INTERNATIONAL JOURNAL OF ENGLISH LANGUAGE, LITERATURE AND TRANSLATION STUDIES (IJELR), cilt.10, sa.1, 2023 (Hakemli Dergi)

Özet

The majority of works of literature depict the world of what many people call normal characters, in this case the characters without disabilities, especially the deaf. Mark Medoff’s play, Children of Lesser God, depicts a world of a deaf character who has been neglected by his surrounding many for the reason that she (Sarah) cannot understand the world of normal people. However, this study analyzes the structure of discourses made by Sarah to show the fact that unlike the majority of characters in the play, the silent world of Sara is full of diverse deep psychological insight, none of which are identifiable for the other characters. In this article, it will be shown that what deaf people can understand from their surroundings is more than the grasp of common people’s words and actions. They, in fact, are capable of understanding what goes under the very seemingly unimportant words or deeds of common people.

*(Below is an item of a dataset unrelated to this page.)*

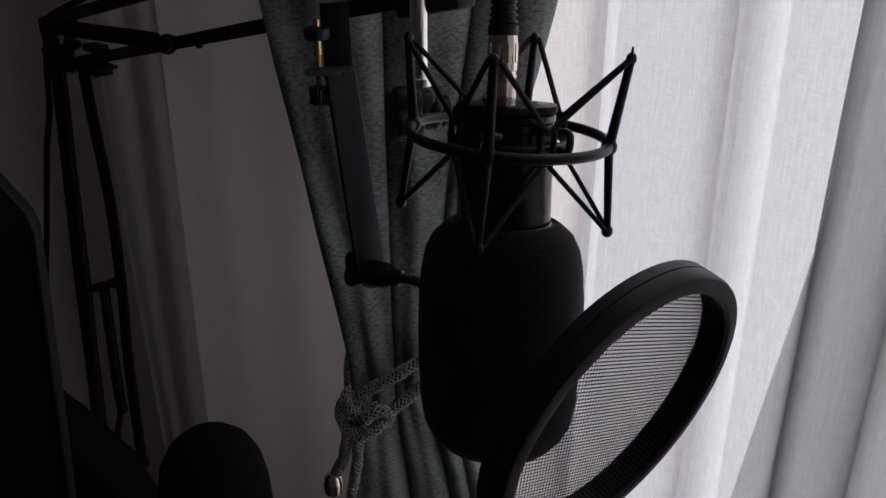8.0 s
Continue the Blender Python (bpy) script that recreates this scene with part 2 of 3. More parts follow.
# ceiling is added out of view; its tone sets how much daylight bounces back
ob = link("ceiling", block(pose(-0.2, -0.75, 2.56), (5.5, 4.2, 0.12)), CEILING, smooth=False)
tagged(ob, "unseen pale ceiling added to close the room and bounce daylight", "ceiling", kind="structure")


# ---- curtains ----
def cloth(name, fn, nu, nv, material, label, thick=0.0012):
    """A hanging cloth from fn(u, v), u along its width and v from the top down."""
    bm = bmesh.new()
    grid = [[bm.verts.new(fn(i / nu, j / nv)) for i in range(nu + 1)] for j in range(nv + 1)]
    for j in range(nv):
        for i in range(nu):
            bm.faces.new((grid[j][i], grid[j + 1][i], grid[j + 1][i + 1], grid[j][i + 1]))
    ob = link(name, bm, material)
    if thick:
        s = ob.modifiers.new("thickness", "SOLIDIFY")
        s.thickness = thick
        ob.modifiers.new("crisp_rim", "EDGE_SPLIT").split_angle = radians(50)
    return tagged(ob, label, "curtain")


def lerp_rows(rows, z):
    """Numbers between rows of (z, ...), z falling."""
    if z >= rows[0][0]:
        return rows[0][1:]
    for a, b in zip(rows, rows[1:]):
        if z >= b[0]:
            t = (a[0] - z) / (a[0] - b[0])
            return [p + (q - p) * t for p, q in zip(a[1:], b[1:])]
    return rows[-1][1:]


# height, left edge, right edge, depth of the folds
TEAL_ROWS = [(2.30, -0.36, 0.22, 0.030), (1.60, -0.243, 0.13, 0.022), (1.22, -0.1735, 0.045, 0.018), (1.08, -0.1495, 0.010, 0.016), (0.93, -0.1247, -0.025, 0.014),
             (0.885, -0.1215, -0.030, 0.013), (0.80, -0.1235, -0.003, 0.017), (0.60, -0.130, 0.04, 0.028), (0.06, -0.14, 0.09, 0.032)]


# where the valleys lie across the cloth, and how shallow each is
TEAL_VALLEYS = [(0.0, 0.985), (0.40, 0.0), (0.71, 0.05), (0.86, 0.3), (1.0, 0.0)]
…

Consequently, this article leads to the realization that the silence of this minor group of disabled people is full of polyphonies and, therefore, this article uses some of Bakhtin’s polyphonic discourse types to shed light on the abundance of such facts. The final stage of this study depicts the world of deaf people as a world belonging neither to common humans, nor what common humans think of these deaf individuals; they, in fact, experience a third-world in which any signification is necessarily deep in terms of its thematic structure.